Zalaski, who is also president of his union, shocked me in revealing he hadn’t received a raise in five years. In fact, because he and his fellow workers are now paying a greater share of premiums and more out of their own pockets for coverage because of higher deductibles, they are actually taking home less today than they were in 2006.And they are far from alone. Most U.S. workers are in the same boat, even if they have been receiving modest pay increases.

According to the U.S. Census Bureau, American families have been losing ground financially over the last decade. The median household income in the U.S. in 2009 was $49,777. While that is 22.3 percent more than median of $40,696 in 1999, after adjusting for inflation the median is actually 5.3 percent lower than it was a decade before.  

Meanwhile, according to the Kaiser Family Foundation, the cost of coverage for a family of four has climbed 131 percent from 1999 to 2010. The average annual premiums for employer-sponsored health insurance in 2010 was $5,049 for single coverage and $13,770 for family coverage.
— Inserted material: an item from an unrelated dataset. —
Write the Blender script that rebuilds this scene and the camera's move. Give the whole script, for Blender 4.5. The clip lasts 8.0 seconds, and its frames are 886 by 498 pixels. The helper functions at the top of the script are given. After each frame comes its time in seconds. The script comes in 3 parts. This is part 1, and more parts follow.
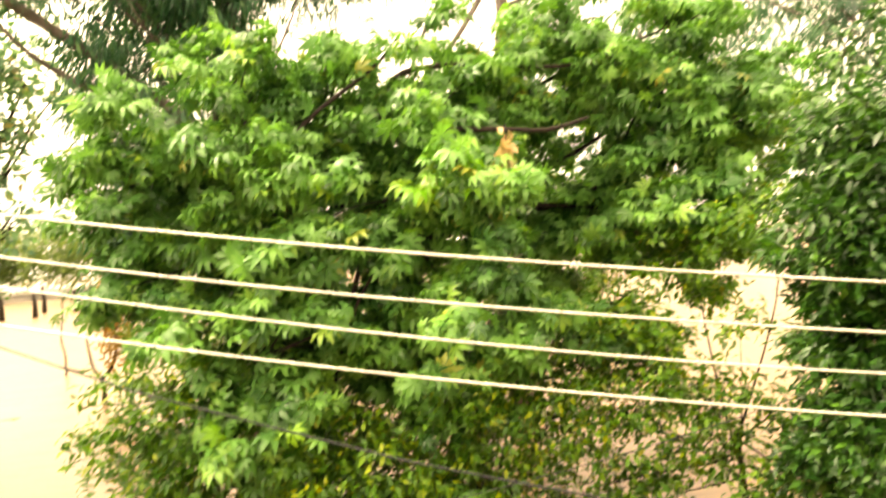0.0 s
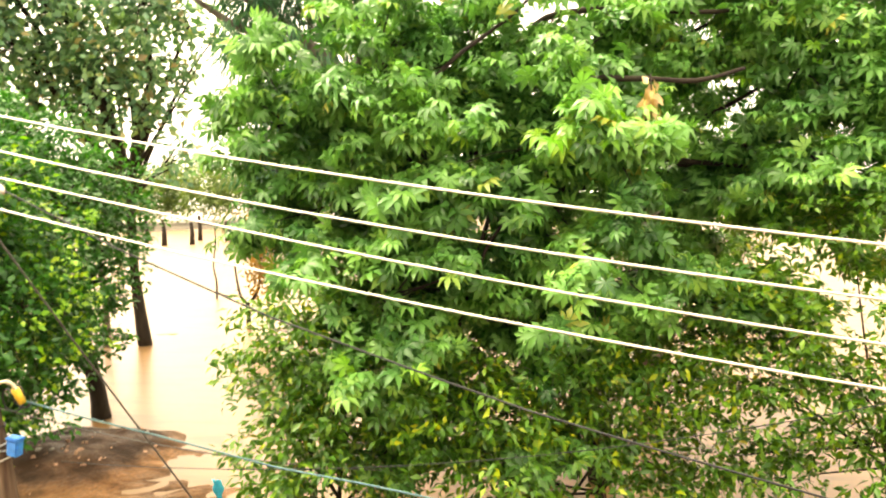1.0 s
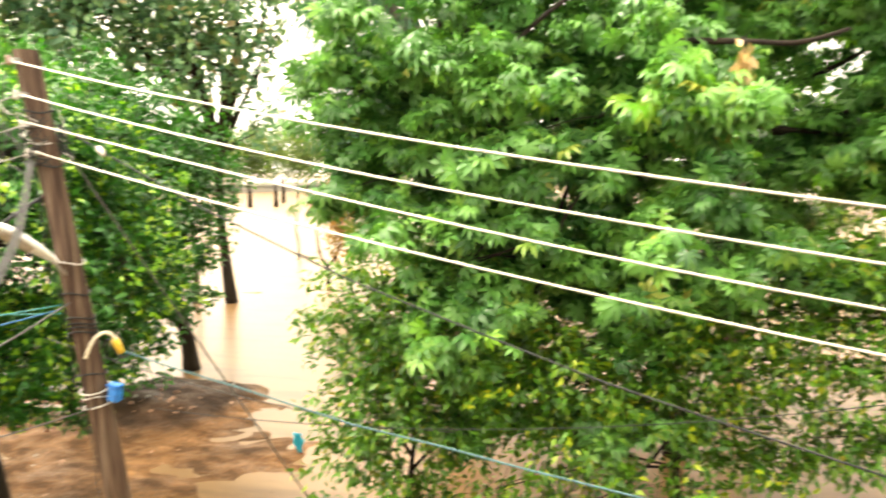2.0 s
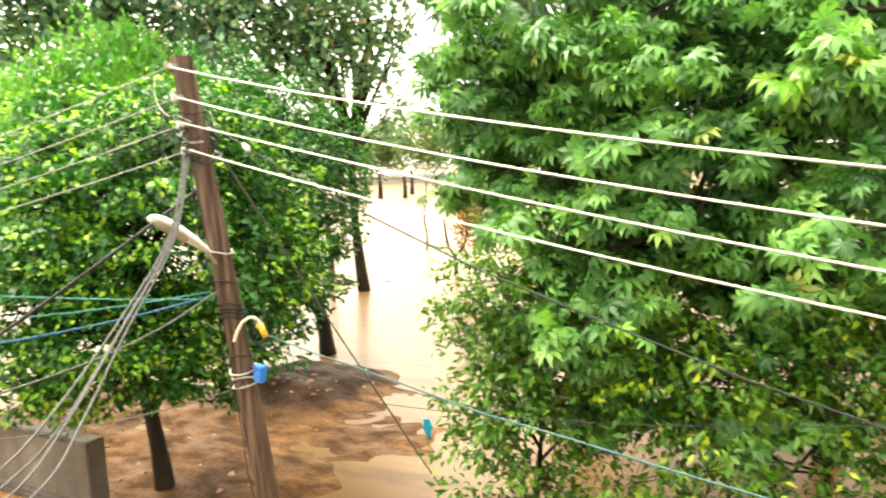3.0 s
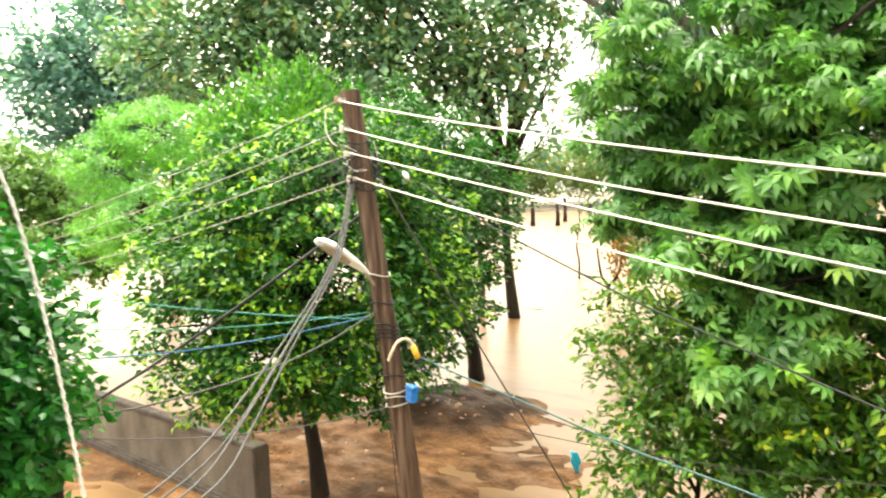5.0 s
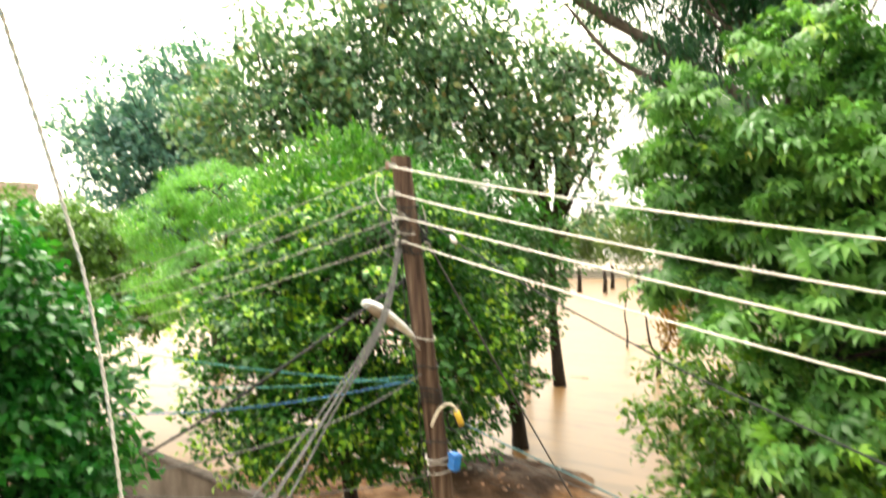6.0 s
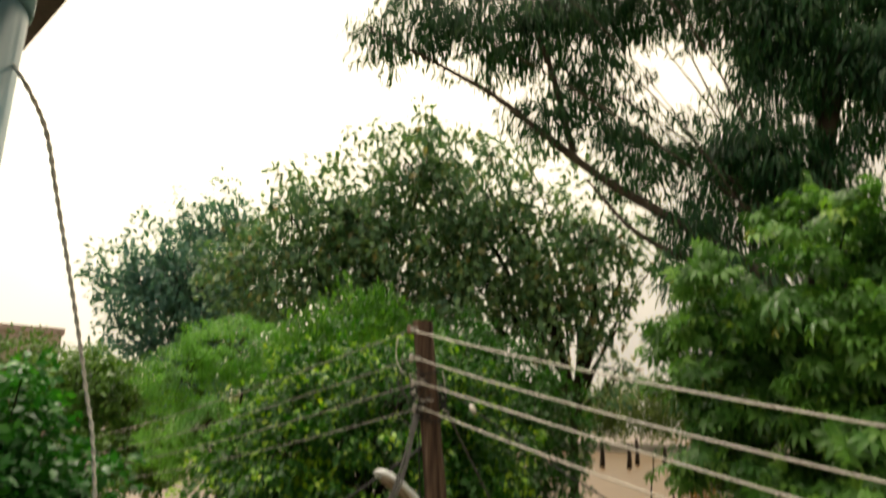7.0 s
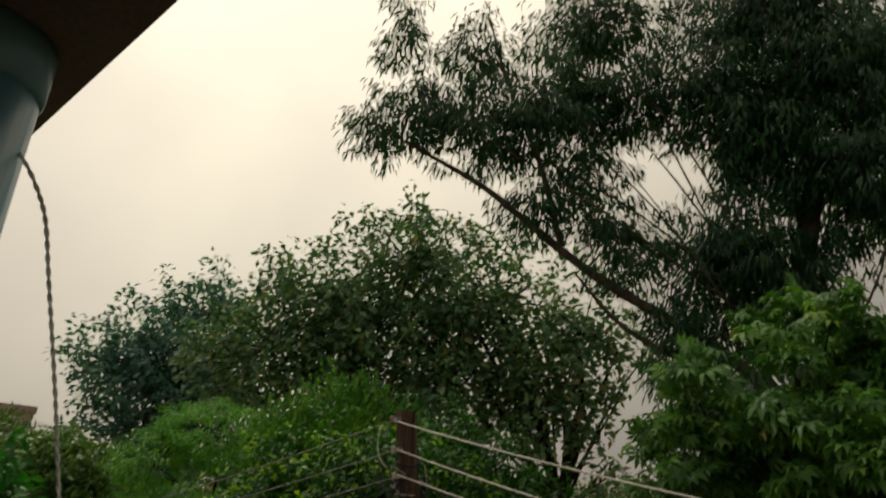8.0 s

It is little wonder why more and more businesses are no longer offering coverage and why more and more employees of companies that do still offer it are saying, “thanks but no thanks.”
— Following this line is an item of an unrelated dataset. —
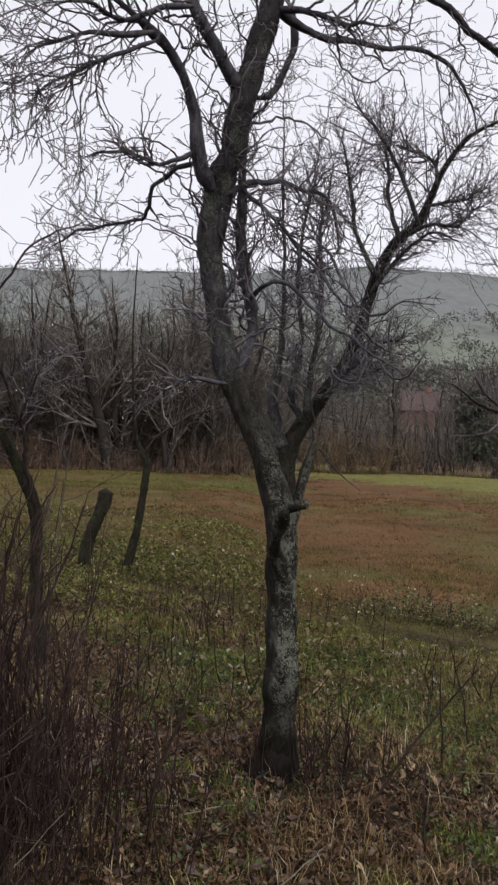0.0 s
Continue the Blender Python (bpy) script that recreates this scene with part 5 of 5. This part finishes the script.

Although most Americans with private insurance still get it through the workplace, our employer-based system of health insurance is failing more and more of us every year.

The structure of the U.S. health care system is, to say the least, unique. No other country in the developed world has a system that is so dependent on the benevolence of employers that its citizens can find themselves in the ranks of the uninsured if they lose their jobs or if their employers decide to stop offering coverage.

Indeed, the main reason why 51 million Americans are uninsured is because most of them have either lost their jobs—and, along with them, their benefits—or they work for businesses that have been priced out of the health insurance market.

And there is no relief in sight. According to The Segal Company’s 2010 Health Plan Cost Trend Survey, U.S. health plan cost trends will continue to dwarf annual increases in average hourly earnings. And employers are shifting more of the cost of care to their employees. In a recent survey of employers by the benefits-consulting firm Mercer, nearly a fifth of respondents said they planned to eliminate what they consider high-cost options and move their workers into so-called “consumer-directed” health plans, all of which feature high deductibles.

If there is a silver lining, it is this: U.S. businesses reportedly are planning to give their workers a 3 percent raise on average this year, which, according to the Society for Human Resource Management (SHRM), is getting close to pre-recession levels.

“However,” according to a recent SHRM report, “what could be considered as a ‘normal’ pay increase budget gradually has shifted lower, from a long-standing 4 percent level to a 3 percent level. Still, that’s higher than the median pay increase of 2.2 percent at the beginning of 2010 and 2.7 percent in mid-2010.”

Speaking of considerably higher, there is one special group of employees who will be seeing pay increases of way more than 3 percent. You guessed it: CEOs.

A recent analysis conducted by the Associated Press revealed that the typical pay package for the head of a company in the Standard & Poor's 500 was $9 million in 2010. That was 24 percent higher than a year earlier.

When you make that kind of money, chances are you’re pretty much out of touch with what life is like for the average American worker —people like Zeke Zalaski. If you don’t have to worry about premium increases and higher deductibles, you can easily believe the employer-based system is just as solid as ever and is meeting everyone’s needs just fine. News flash: it isn’t. Not by a long shot.